* **EXERCISE DESCRIPTION**:
Repeat every line of the data exactly, but not the pictures.

* **AVAILABLE DATA**:
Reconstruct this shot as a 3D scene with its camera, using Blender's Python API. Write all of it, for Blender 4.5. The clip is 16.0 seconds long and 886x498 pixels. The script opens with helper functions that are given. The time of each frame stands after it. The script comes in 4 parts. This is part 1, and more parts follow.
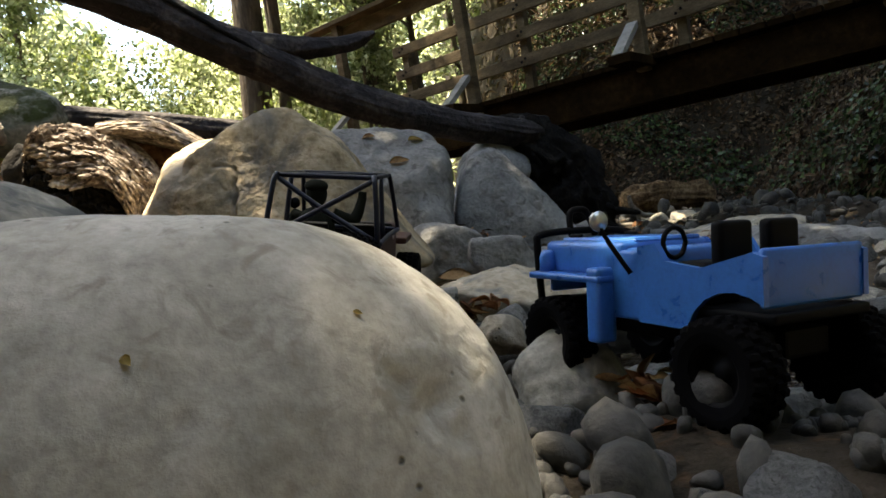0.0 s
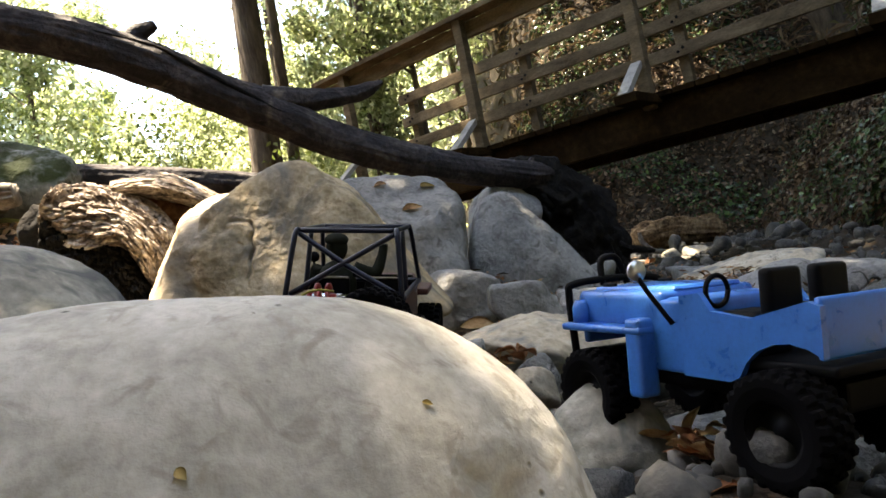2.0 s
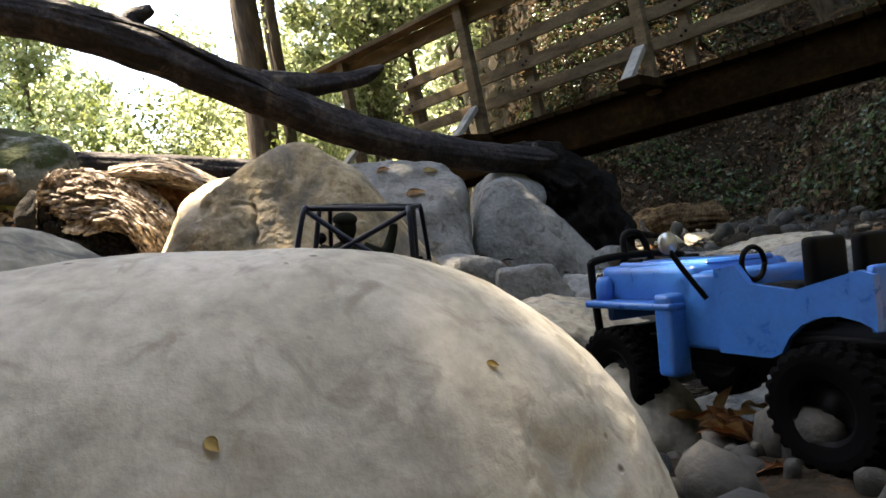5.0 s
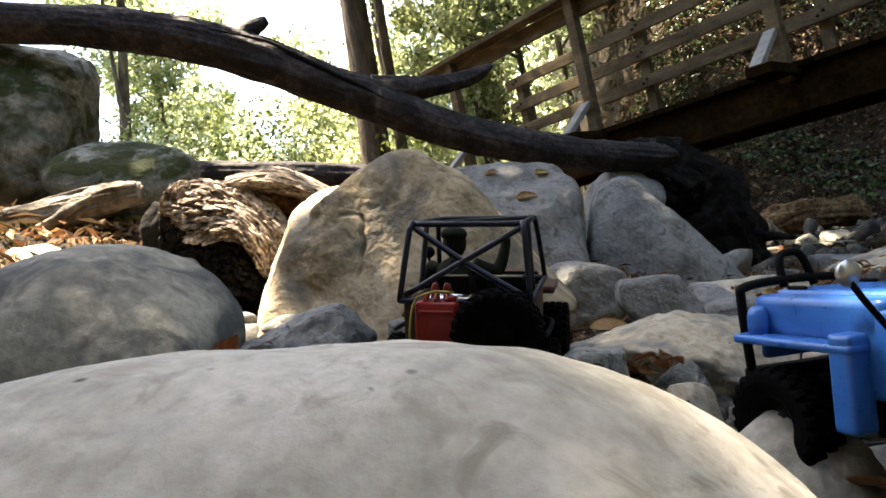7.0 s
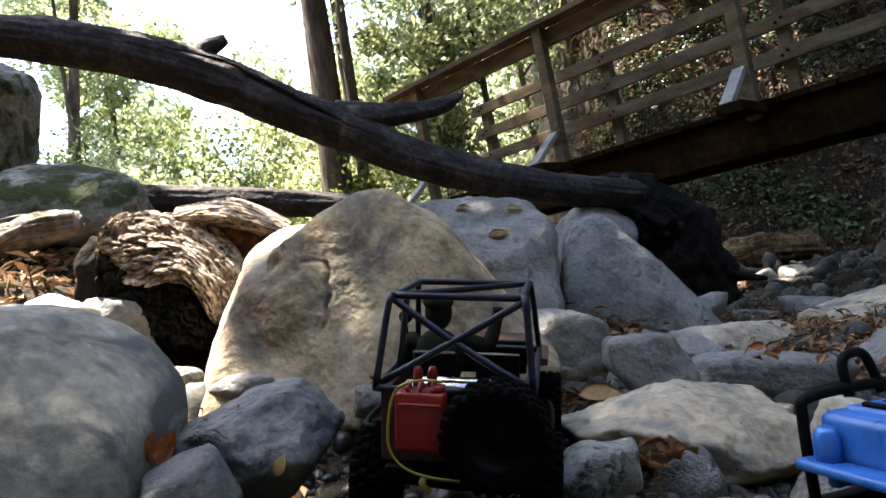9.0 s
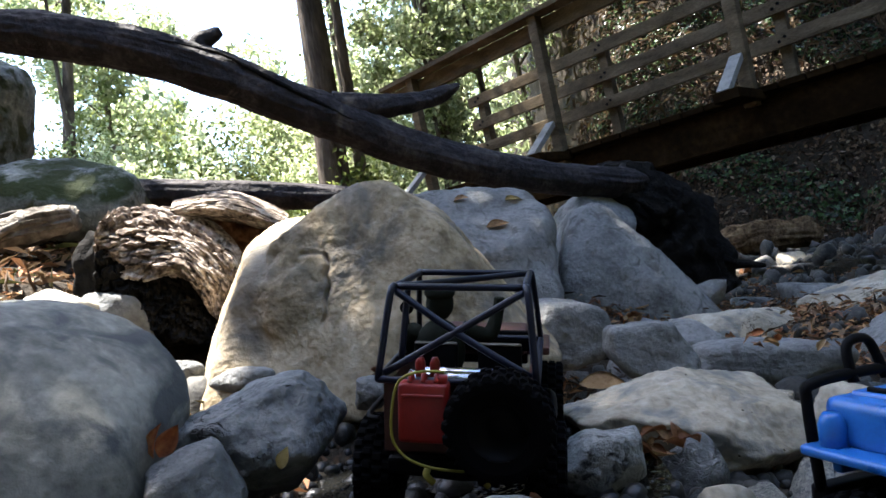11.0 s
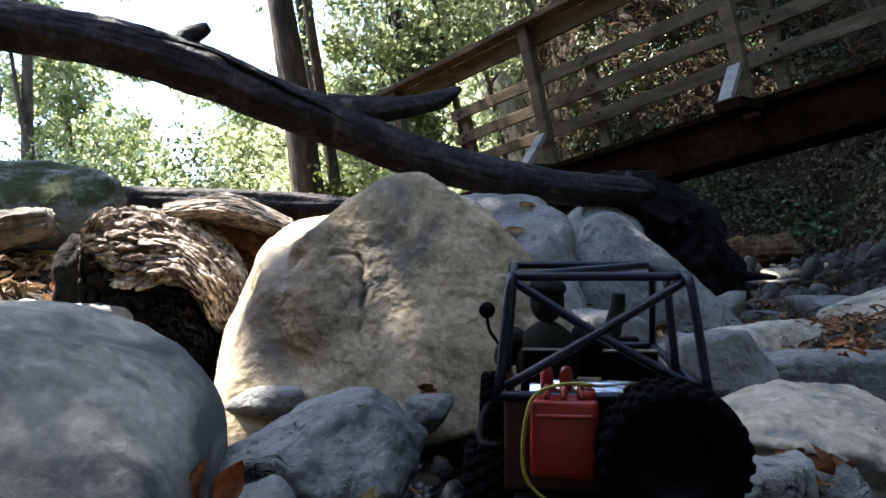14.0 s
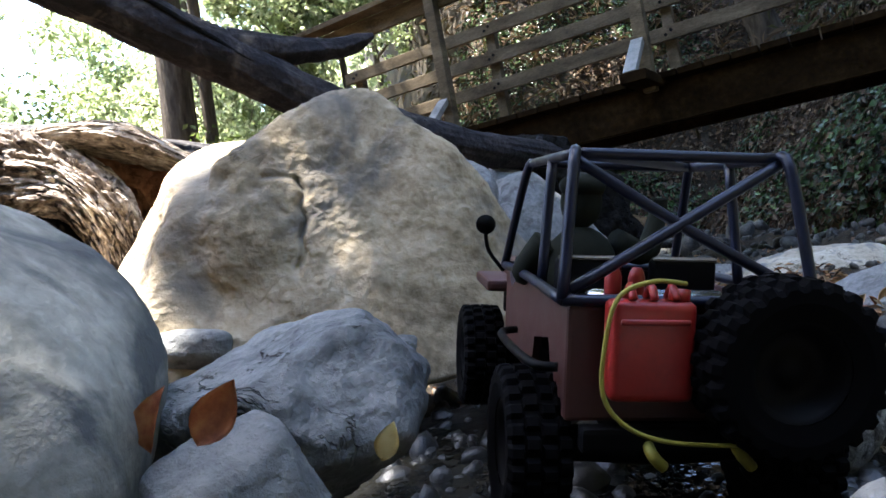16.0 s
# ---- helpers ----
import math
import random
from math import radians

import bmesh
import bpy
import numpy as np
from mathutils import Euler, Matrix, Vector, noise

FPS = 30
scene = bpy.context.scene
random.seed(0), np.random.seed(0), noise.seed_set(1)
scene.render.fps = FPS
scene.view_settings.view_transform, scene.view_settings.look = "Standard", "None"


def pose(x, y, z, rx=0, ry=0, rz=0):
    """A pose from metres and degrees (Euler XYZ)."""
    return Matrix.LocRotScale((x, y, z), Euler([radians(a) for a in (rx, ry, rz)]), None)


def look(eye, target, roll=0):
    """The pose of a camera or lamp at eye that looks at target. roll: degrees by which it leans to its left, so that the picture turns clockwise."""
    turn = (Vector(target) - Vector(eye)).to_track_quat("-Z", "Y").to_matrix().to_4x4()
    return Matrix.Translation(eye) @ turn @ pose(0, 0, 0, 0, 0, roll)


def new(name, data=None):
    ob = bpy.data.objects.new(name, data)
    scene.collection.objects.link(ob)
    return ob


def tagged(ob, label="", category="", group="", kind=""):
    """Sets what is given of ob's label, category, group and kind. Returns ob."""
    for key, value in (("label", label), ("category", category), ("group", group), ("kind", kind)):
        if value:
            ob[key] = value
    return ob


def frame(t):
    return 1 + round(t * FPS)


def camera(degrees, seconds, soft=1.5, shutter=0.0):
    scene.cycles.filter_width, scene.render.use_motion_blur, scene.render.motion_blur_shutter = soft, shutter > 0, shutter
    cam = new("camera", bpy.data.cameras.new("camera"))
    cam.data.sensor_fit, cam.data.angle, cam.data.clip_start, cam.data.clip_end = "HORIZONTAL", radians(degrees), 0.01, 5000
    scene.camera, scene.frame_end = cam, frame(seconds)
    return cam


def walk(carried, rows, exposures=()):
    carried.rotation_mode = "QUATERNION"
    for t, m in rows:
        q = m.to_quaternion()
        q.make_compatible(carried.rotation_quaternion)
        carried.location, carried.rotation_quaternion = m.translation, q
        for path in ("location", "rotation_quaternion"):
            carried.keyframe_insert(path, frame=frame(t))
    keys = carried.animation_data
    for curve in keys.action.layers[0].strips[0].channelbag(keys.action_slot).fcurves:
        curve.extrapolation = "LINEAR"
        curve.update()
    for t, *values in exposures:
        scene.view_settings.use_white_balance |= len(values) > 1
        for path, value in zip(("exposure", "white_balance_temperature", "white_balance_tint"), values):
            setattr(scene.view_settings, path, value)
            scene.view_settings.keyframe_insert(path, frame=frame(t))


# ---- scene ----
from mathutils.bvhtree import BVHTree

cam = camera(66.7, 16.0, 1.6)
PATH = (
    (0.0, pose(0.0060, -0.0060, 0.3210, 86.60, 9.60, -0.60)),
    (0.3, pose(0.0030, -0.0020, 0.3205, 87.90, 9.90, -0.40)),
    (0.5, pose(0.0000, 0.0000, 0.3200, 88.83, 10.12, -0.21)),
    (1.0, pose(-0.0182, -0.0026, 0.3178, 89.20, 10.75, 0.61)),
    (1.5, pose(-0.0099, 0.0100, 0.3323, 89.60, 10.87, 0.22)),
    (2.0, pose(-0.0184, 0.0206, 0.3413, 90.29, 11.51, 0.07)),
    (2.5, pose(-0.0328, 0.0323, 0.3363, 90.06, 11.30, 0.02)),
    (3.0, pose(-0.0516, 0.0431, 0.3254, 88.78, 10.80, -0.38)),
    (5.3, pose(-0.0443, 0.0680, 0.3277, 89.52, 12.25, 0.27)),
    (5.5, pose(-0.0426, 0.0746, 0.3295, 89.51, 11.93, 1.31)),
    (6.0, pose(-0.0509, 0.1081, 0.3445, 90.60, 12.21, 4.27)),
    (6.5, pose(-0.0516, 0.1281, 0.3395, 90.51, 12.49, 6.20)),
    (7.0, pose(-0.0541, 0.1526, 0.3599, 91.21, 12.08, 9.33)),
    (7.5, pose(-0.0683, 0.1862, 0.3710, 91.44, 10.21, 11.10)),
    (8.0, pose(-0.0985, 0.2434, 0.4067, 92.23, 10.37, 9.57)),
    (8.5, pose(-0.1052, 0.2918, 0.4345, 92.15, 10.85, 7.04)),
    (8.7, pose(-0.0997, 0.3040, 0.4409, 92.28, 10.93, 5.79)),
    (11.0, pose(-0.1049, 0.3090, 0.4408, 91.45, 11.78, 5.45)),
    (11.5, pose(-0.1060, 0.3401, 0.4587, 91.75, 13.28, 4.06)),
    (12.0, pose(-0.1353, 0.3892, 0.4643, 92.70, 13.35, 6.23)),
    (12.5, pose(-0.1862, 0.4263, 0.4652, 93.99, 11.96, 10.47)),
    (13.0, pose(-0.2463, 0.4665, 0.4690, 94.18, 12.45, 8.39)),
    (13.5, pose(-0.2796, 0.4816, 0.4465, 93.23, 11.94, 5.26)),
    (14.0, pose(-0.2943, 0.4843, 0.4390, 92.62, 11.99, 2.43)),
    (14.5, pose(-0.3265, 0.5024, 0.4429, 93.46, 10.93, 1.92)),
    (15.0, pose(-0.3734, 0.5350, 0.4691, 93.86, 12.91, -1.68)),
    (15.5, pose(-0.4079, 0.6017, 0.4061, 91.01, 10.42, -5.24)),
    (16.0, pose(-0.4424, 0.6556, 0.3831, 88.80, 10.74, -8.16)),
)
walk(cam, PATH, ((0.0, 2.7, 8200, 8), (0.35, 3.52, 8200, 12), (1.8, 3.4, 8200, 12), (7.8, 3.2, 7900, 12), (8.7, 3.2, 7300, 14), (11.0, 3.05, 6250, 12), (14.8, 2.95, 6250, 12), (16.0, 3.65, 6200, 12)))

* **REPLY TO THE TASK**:
Reconstruct this shot as a 3D scene with its camera, using Blender's Python API. Write all of it, for Blender 4.5. The clip is 16.0 seconds long and 886x498 pixels. The script opens with helper functions that are given. The time of each frame stands after it. The script comes in 4 parts. This is part 1, and more parts follow.
0.0 s
2.0 s
5.0 s
7.0 s
9.0 s
11.0 s
14.0 s
16.0 s
# ---- helpers ----
import math
import random
from math import radians

import bmesh
import bpy
import numpy as np
from mathutils import Euler, Matrix, Vector, noise

FPS = 30
scene = bpy.context.scene
random.seed(0), np.random.seed(0), noise.seed_set(1)
scene.render.fps = FPS
scene.view_settings.view_transform, scene.view_settings.look = "Standard", "None"


def pose(x, y, z, rx=0, ry=0, rz=0):
    """A pose from metres and degrees (Euler XYZ)."""
    return Matrix.LocRotScale((x, y, z), Euler([radians(a) for a in (rx, ry, rz)]), None)


def look(eye, target, roll=0):
    """The pose of a camera or lamp at eye that looks at target. roll: degrees by which it leans to its left, so that the picture turns clockwise."""
    turn = (Vector(target) - Vector(eye)).to_track_quat("-Z", "Y").to_matrix().to_4x4()
    return Matrix.Translation(eye) @ turn @ pose(0, 0, 0, 0, 0, roll)


def new(name, data=None):
    ob = bpy.data.objects.new(name, data)
    scene.collection.objects.link(ob)
    return ob


def tagged(ob, label="", category="", group="", kind=""):
    """Sets what is given of ob's label, category, group and kind. Returns ob."""
    for key, value in (("label", label), ("category", category), ("group", group), ("kind", kind)):
        if value:
            ob[key] = value
    return ob


def frame(t):
    return 1 + round(t * FPS)


def camera(degrees, seconds, soft=1.5, shutter=0.0):
    scene.cycles.filter_width, scene.render.use_motion_blur, scene.render.motion_blur_shutter = soft, shutter > 0, shutter
    cam = new("camera", bpy.data.cameras.new("camera"))
    cam.data.sensor_fit, cam.data.angle, cam.data.clip_start, cam.data.clip_end = "HORIZONTAL", radians(degrees), 0.01, 5000
    scene.camera, scene.frame_end = cam, frame(seconds)
    return cam


def walk(carried, rows, exposures=()):
    carried.rotation_mode = "QUATERNION"
    for t, m in rows:
        q = m.to_quaternion()
        q.make_compatible(carried.rotation_quaternion)
        carried.location, carried.rotation_quaternion = m.translation, q
        for path in ("location", "rotation_quaternion"):
            carried.keyframe_insert(path, frame=frame(t))
    keys = carried.animation_data
    for curve in keys.action.layers[0].strips[0].channelbag(keys.action_slot).fcurves:
        curve.extrapolation = "LINEAR"
        curve.update()
    for t, *values in exposures:
        scene.view_settings.use_white_balance |= len(values) > 1
        for path, value in zip(("exposure", "white_balance_temperature", "white_balance_tint"), values):
            setattr(scene.view_settings, path, value)
            scene.view_settings.keyframe_insert(path, frame=frame(t))


# ---- scene ----
from mathutils.bvhtree import BVHTree

cam = camera(66.7, 16.0, 1.6)
PATH = (
    (0.0, pose(0.0060, -0.0060, 0.3210, 86.60, 9.60, -0.60)),
    (0.3, pose(0.0030, -0.0020, 0.3205, 87.90, 9.90, -0.40)),
    (0.5, pose(0.0000, 0.0000, 0.3200, 88.83, 10.12, -0.21)),
    (1.0, pose(-0.0182, -0.0026, 0.3178, 89.20, 10.75, 0.61)),
    (1.5, pose(-0.0099, 0.0100, 0.3323, 89.60, 10.87, 0.22)),
    (2.0, pose(-0.0184, 0.0206, 0.3413, 90.29, 11.51, 0.07)),
    (2.5, pose(-0.0328, 0.0323, 0.3363, 90.06, 11.30, 0.02)),
    (3.0, pose(-0.0516, 0.0431, 0.3254, 88.78, 10.80, -0.38)),
    (5.3, pose(-0.0443, 0.0680, 0.3277, 89.52, 12.25, 0.27)),
    (5.5, pose(-0.0426, 0.0746, 0.3295, 89.51, 11.93, 1.31)),
    (6.0, pose(-0.0509, 0.1081, 0.3445, 90.60, 12.21, 4.27)),
    (6.5, pose(-0.0516, 0.1281, 0.3395, 90.51, 12.49, 6.20)),
    (7.0, pose(-0.0541, 0.1526, 0.3599, 91.21, 12.08, 9.33)),
    (7.5, pose(-0.0683, 0.1862, 0.3710, 91.44, 10.21, 11.10)),
    (8.0, pose(-0.0985, 0.2434, 0.4067, 92.23, 10.37, 9.57)),
    (8.5, pose(-0.1052, 0.2918, 0.4345, 92.15, 10.85, 7.04)),
    (8.7, pose(-0.0997, 0.3040, 0.4409, 92.28, 10.93, 5.79)),
    (11.0, pose(-0.1049, 0.3090, 0.4408, 91.45, 11.78, 5.45)),
    (11.5, pose(-0.1060, 0.3401, 0.4587, 91.75, 13.28, 4.06)),
    (12.0, pose(-0.1353, 0.3892, 0.4643, 92.70, 13.35, 6.23)),
    (12.5, pose(-0.1862, 0.4263, 0.4652, 93.99, 11.96, 10.47)),
    (13.0, pose(-0.2463, 0.4665, 0.4690, 94.18, 12.45, 8.39)),
    (13.5, pose(-0.2796, 0.4816, 0.4465, 93.23, 11.94, 5.26)),
    (14.0, pose(-0.2943, 0.4843, 0.4390, 92.62, 11.99, 2.43)),
    (14.5, pose(-0.3265, 0.5024, 0.4429, 93.46, 10.93, 1.92)),
    (15.0, pose(-0.3734, 0.5350, 0.4691, 93.86, 12.91, -1.68)),
    (15.5, pose(-0.4079, 0.6017, 0.4061, 91.01, 10.42, -5.24)),
    (16.0, pose(-0.4424, 0.6556, 0.3831, 88.80, 10.74, -8.16)),
)
walk(cam, PATH, ((0.0, 2.7, 8200, 8), (0.35, 3.52, 8200, 12), (1.8, 3.4, 8200, 12), (7.8, 3.2, 7900, 12), (8.7, 3.2, 7300, 14), (11.0, 3.05, 6250, 12), (14.8, 2.95, 6250, 12), (16.0, 3.65, 6200, 12)))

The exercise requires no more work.